Moishe machte eine kurz Pause und griff dann Antonias Bemerkung über ein Konzert in Berlin wieder auf.

"Wenn Sie möchten lade ich Sie gerne einige Abende während der Berlinale nach Berlin ein. Wir könnten ein Konzert und auch die ein oder andere Filmpremiere besuchen. Anschließend stelle ich Ihnen gerne einige meiner Bekannten in der Hauptstadt aus unserer Gesellschaft vor."
 
"Ja, leider, doch was soll man gegen so etwas tun, ich fürchte, genau diese Leute kann man zu nichts zwingen, da sie uns über sein", erwiderte die Harpyie. "Solange diese kein neues Ziel finden, wird sich kaum etwas ändern."

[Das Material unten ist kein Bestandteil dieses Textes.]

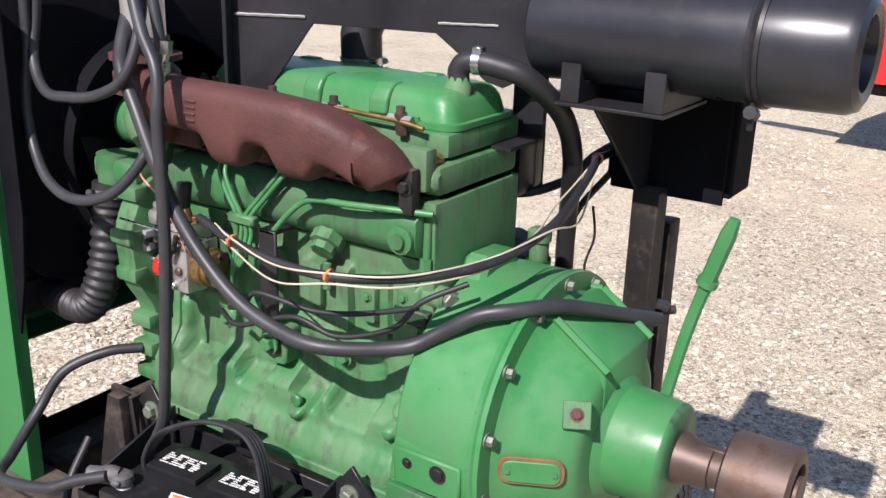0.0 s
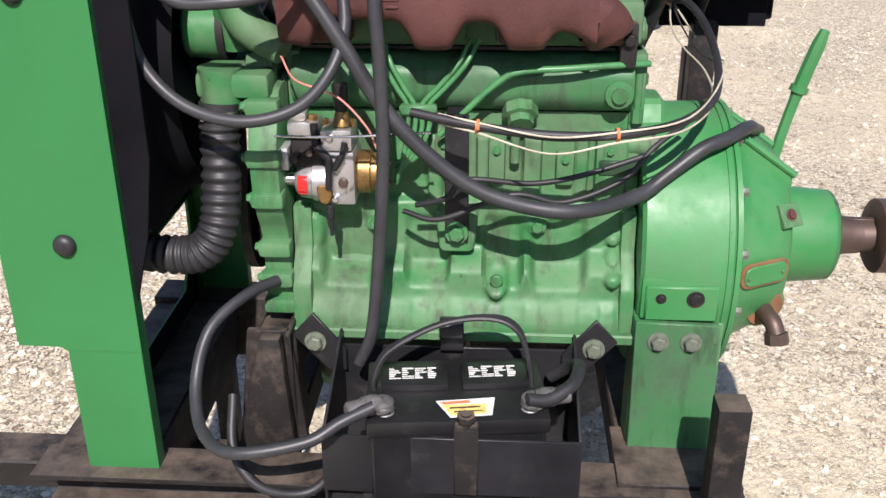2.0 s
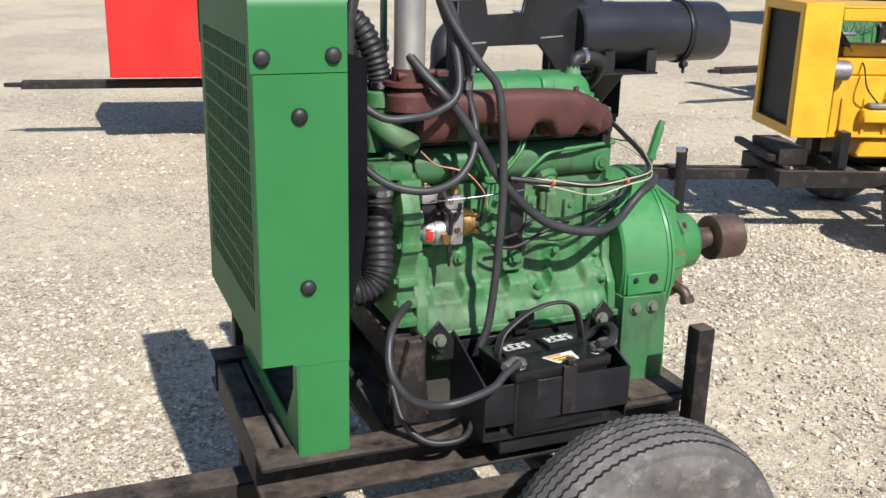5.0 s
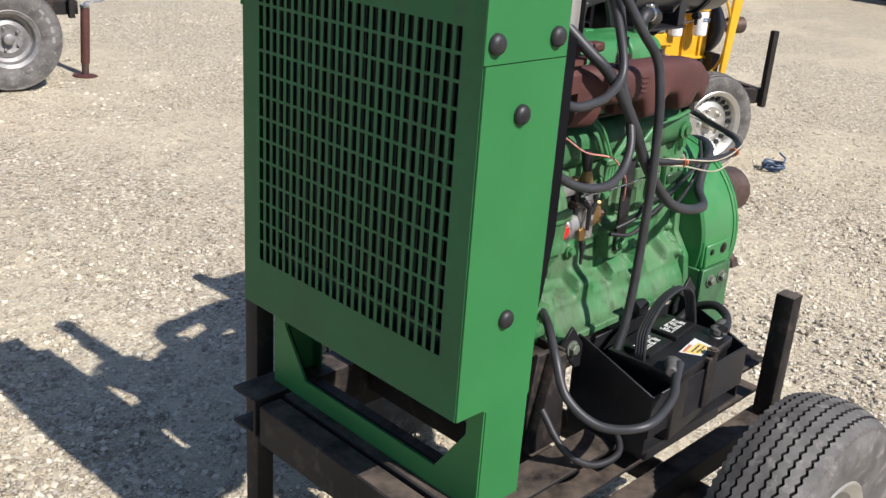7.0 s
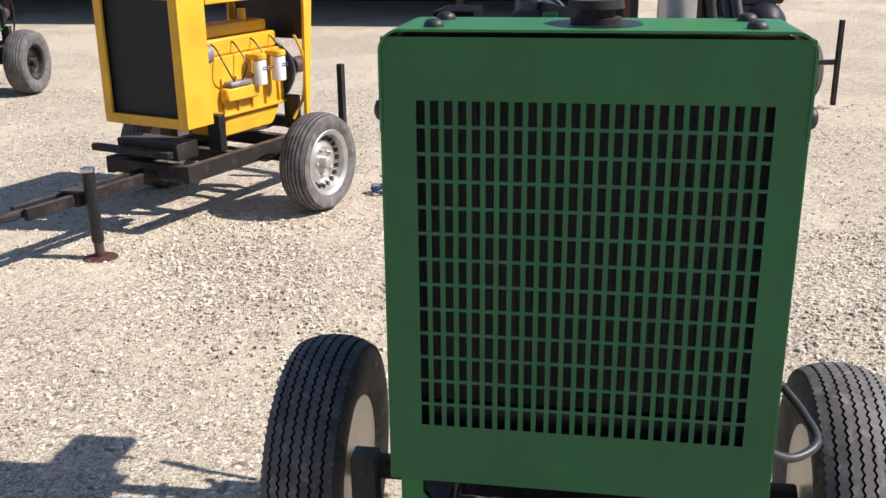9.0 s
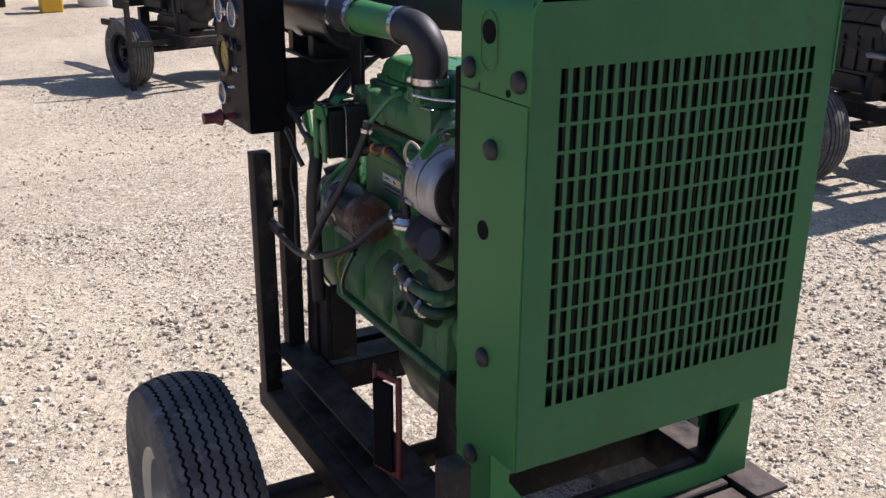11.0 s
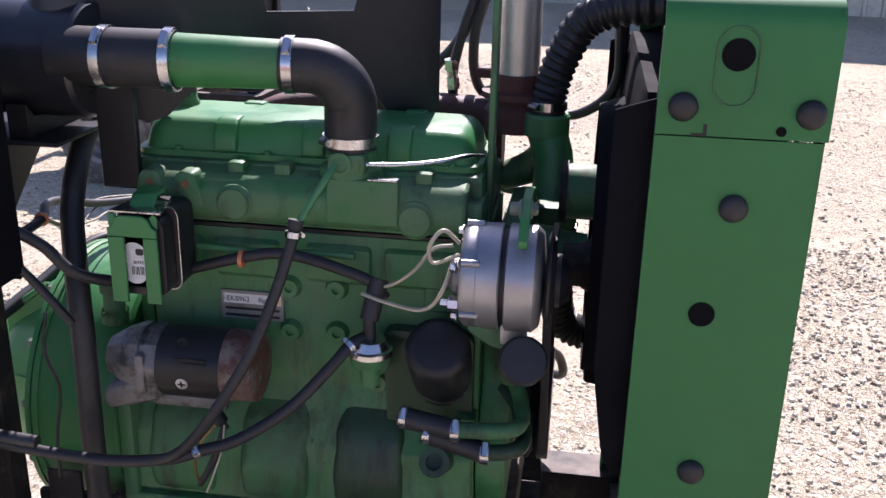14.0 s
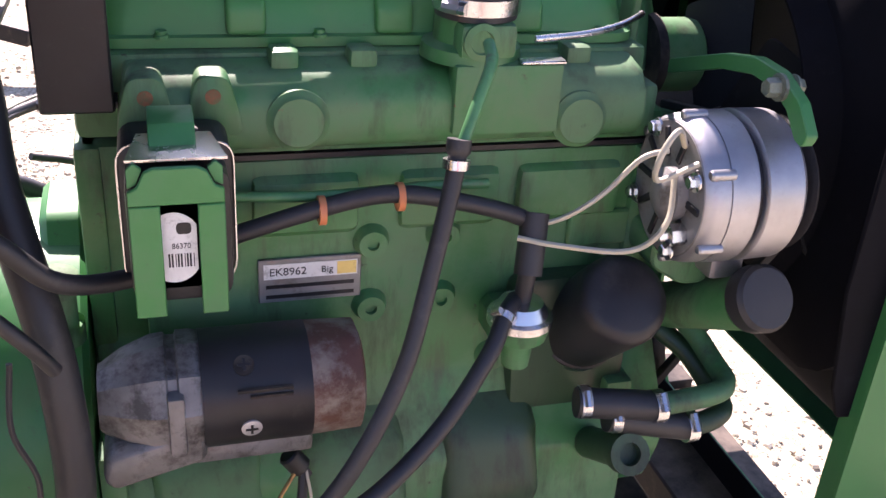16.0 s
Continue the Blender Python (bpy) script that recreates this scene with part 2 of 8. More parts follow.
def gravel_material():
    """Pale crushed limestone: stones of several sizes, dusty tracks and darker bare patches."""
    m, nt, bsdf = nodes_of("pale_gravel")
    coord = nt.nodes.new("ShaderNodeTexCoord").outputs["Object"]
    wob = nt.nodes.new("ShaderNodeVectorMath")
    wob.operation = "MULTIPLY_ADD"
    nz = nt.nodes.new("ShaderNodeTexNoise")
    nz.inputs["Scale"].default_value = 25
    nt.links.new(coord, nz.inputs["Vector"])
    nt.links.new(nz.outputs["Color"], wob.inputs[0])
    wob.inputs[1].default_value = (0.02, 0.02, 0.02)
    nt.links.new(coord, wob.inputs[2])

    def cells(scale):
        v = nt.nodes.new("ShaderNodeTexVoronoi")
        v.inputs["Scale"].default_value = scale
        v.inputs["Randomness"].default_value = 1.0
        nt.links.new(wob.outputs[0], v.inputs["Vector"])
        return v

    def edges(scale):
        v = nt.nodes.new("ShaderNodeTexVoronoi")
        v.feature = "DISTANCE_TO_EDGE"
        v.inputs["Scale"].default_value = scale
        nt.links.new(wob.outputs[0], v.inputs["Vector"])
        return v.outputs["Distance"]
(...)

Die Aussicht auf ein Konzert erhellte dann allerdings ihre Gedanken und somit ihr Gesicht, sofern jemand in dem Gesicht einer Toreador lesen konnte.

"Ich würde das Angebot gerne annehmen, wenn es zu der Zeit hier ruhig sein sollte, denn es ist auf jeden Fall interessant neue Horizonte zu erforschen."
 
Moishe lächelte auf Antonias positiver Reaktion hin. "Das freut mich sehr. Wir werden die Reise gut planen und zu einem Erlebnis für Sie machen, das verspreche ich Ihnen. Wenn ich Sie und Ihren Geschmack bis dahin besser kenne kann ich vielleicht noch den ein der anderen Vorschlag machen der Ihnen gefällt."

Moishe warf einen uunauffälligen blick auf seine Armbanduhr - die Nacht schritt voran.

"Aber ich rede und rede, dabei haben wir einen Termin einzuhalten. Ich glaube wir sollten uns langsam auf den Weg machen wenn wir Monsignore Galante nicht warten lassen wollen."
 
"Ja, wir sollten die Herrschaften nicht warten lassen", erwiderte Antonia. "Ich denke, es macht sich nicht gut, wenn wir zu spät kommen."

Es war noch Zeit, eigentlich waren es nur ein paar hundert Meter, aber auch dann konnte man zu spät kommen. Sie reichte Moishe seinen Mantel und holte dann ihren Umhang aus dem Schlafzimmer. Ein Blick in den Raum würde dem Ventrue zeigen, dass dieses mit der selben Sorgfalt eingerichtet war.
 
Moishe hatte nichts anderes erwartet als einen gewissen Hang zu Ordnung und Perfektion in der Einrichtung der Harpyie wiedergespiegelt zu finden. Es entsprach absolut dem Eindruck den er von Antonia gewonnen hatte. Schick, stilvoll, selbstbewusst und korrekt waren Attribute die zu der Toreador passten, Eigenschaften die Moishe schon immer an anderen zu schätzen gewusst hatte.
Moishe zog schnelle seinen Mantel über, warf den Seidenschal um den Hals und war flink genug Antonia in ihren Umhang zu helfen. Dann ging er ganz nach den Regeln des Knigge vor ihr die Treppe hinunter und hielt ihr Wohnungstür und auch die Tür des Jaguars auf und wartete bis Antonia sich gesetzt hatte bevor er die Wagentür vorsichtig schloss, darauf achtend nicht den Saum von Antonias Kleid im Türrahmen einzuklemmen.
Danach schwang sich der Ventrue hinter das Steuer des Wagens. Als er den Motor startete erklangen die leisen Klänge von Claude Debussys Clair de Lune aus den Lautsprechern des Wagens.
Langsam setzte sich der Jaguar in Bewegung.